By @whymauri - 3 months
I really can't with these paper titles anymore, man.
By @esafak - 3 months
Tensor decomposition has traditionally suffered from high computational complexity. Is it an issue here?
By @jdefr89 - 3 months
Every day there are literally tons of papers with “XYX is All you need” at this point we apparently need thousands of things…
By @hangonhn - 3 months
For those of us who are lay people outside of machine learning and AI, what was the critical insight that made “attention all you need” in the original Transformer paper?
By @AxesPushPatty - 3 months
Another approach has been where separate physics-informed neural networks learned the tensor product. They reformulated the initial optimization problem to be structured as tensors. I assume that tensor products could be another factor in improving the actual computations.
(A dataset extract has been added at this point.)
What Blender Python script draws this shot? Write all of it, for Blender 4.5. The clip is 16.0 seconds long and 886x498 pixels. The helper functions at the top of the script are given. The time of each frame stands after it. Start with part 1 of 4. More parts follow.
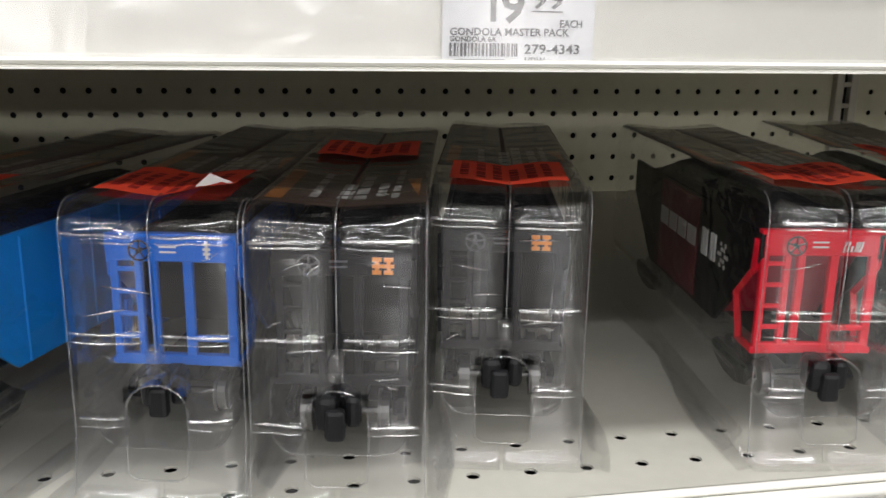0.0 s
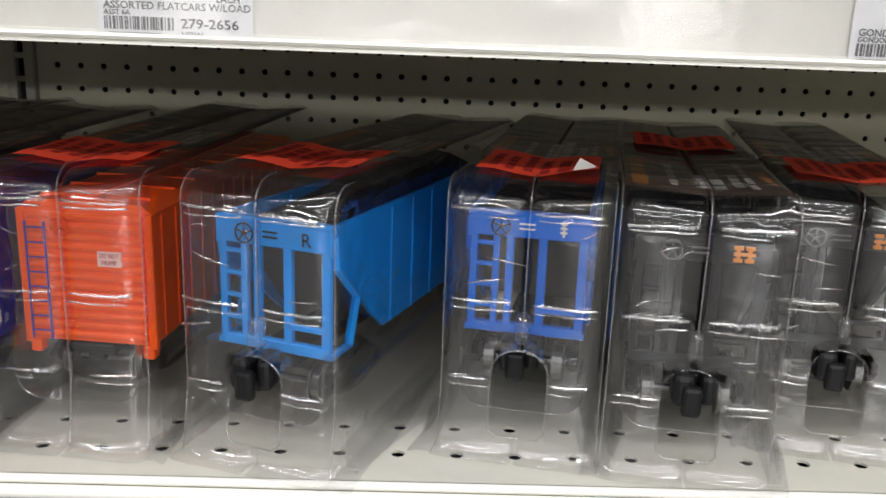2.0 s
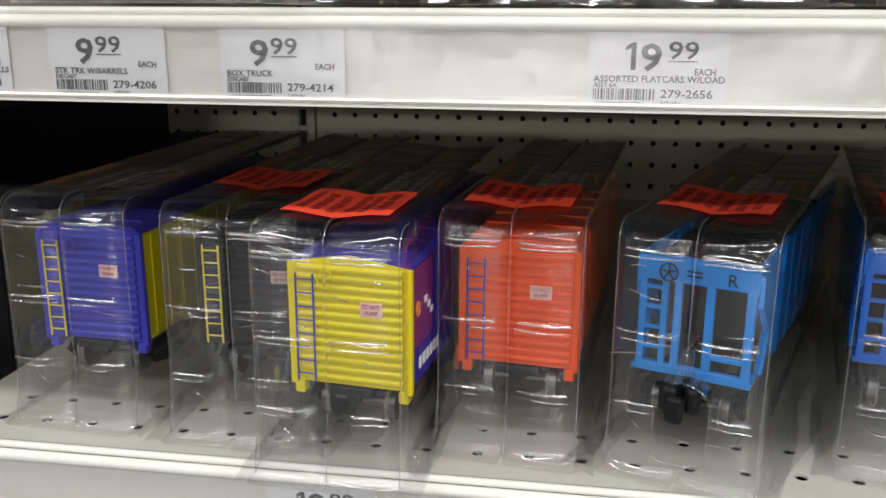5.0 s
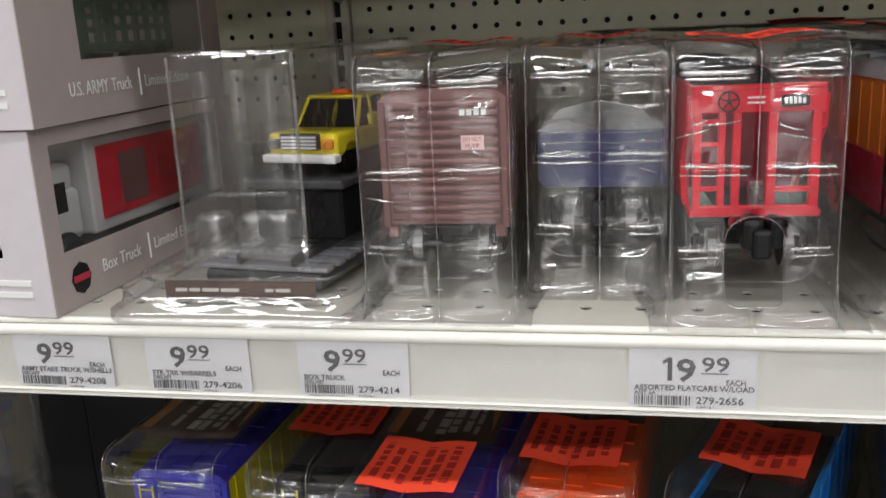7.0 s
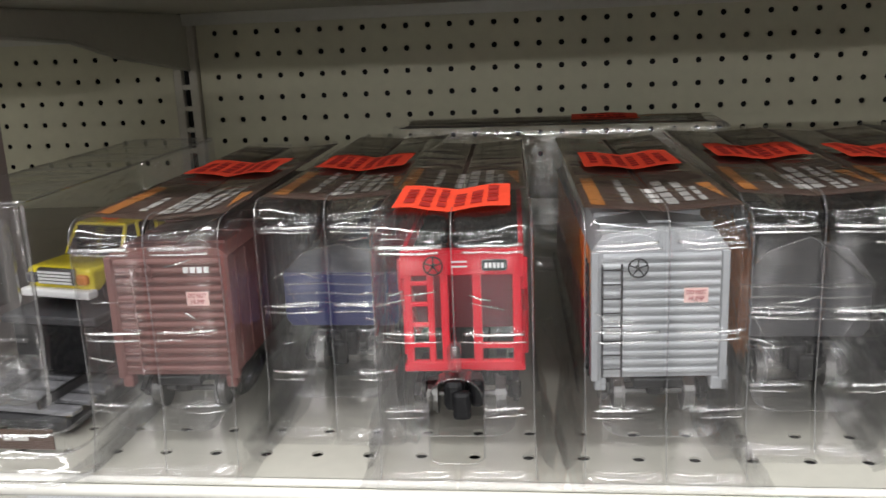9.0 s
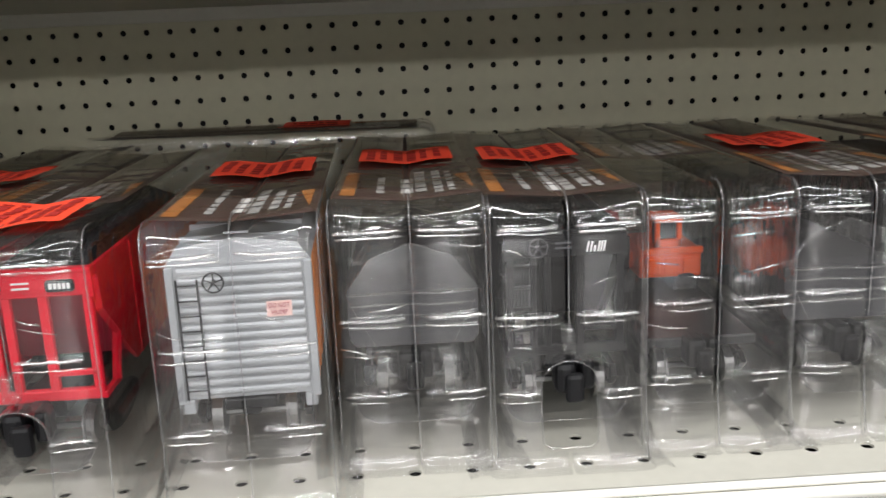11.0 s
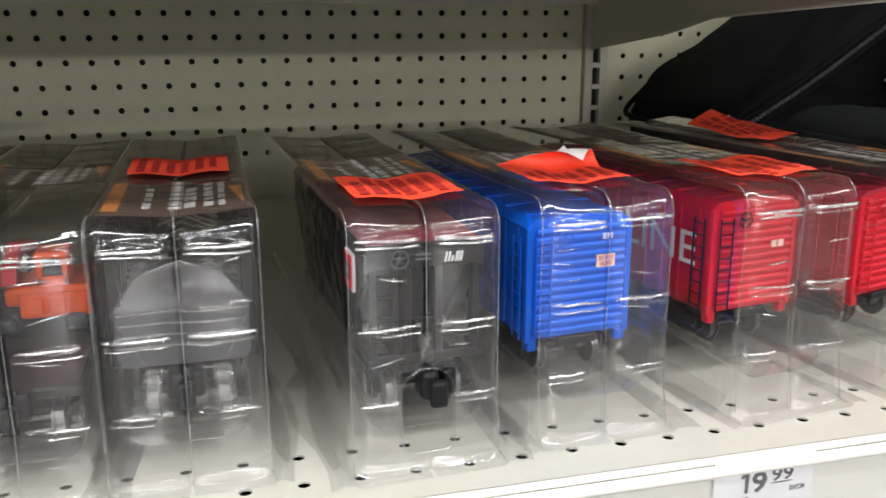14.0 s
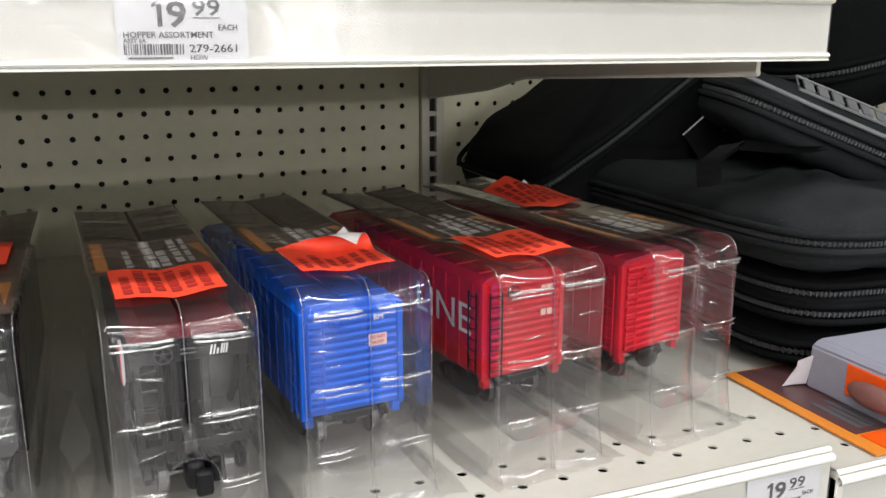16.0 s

https://arxiv.org/abs/2408.13101

By @cute_boi - 3 months
> a novel attention mechanism

Why do every paper has to mention this word "novel" and these titles are getting crazier day by day.

By @sva_ - 3 months
The main contribution of the paper aside, I have to say that the background section 2 is very neatly and succinctly written.
By @t_mann - 3 months
> Because memory consumption grows linearly with sequence length, the maximum context window is limited by practical hardware constraints

I thought the number of parameters grows quadratically with context window length - what do they mean?

By @joshdavham - 3 months
I'm sorry but can people please stop naming their papers "X is all you need"? It's super annoying.
By @thunkingdeep - 3 months
If you don’t pay to read papers, you don’t get to complain about the titles, imo.

I hate ads, but I’m not paying for YouTube Premium either. That’s how it goes. I get ads.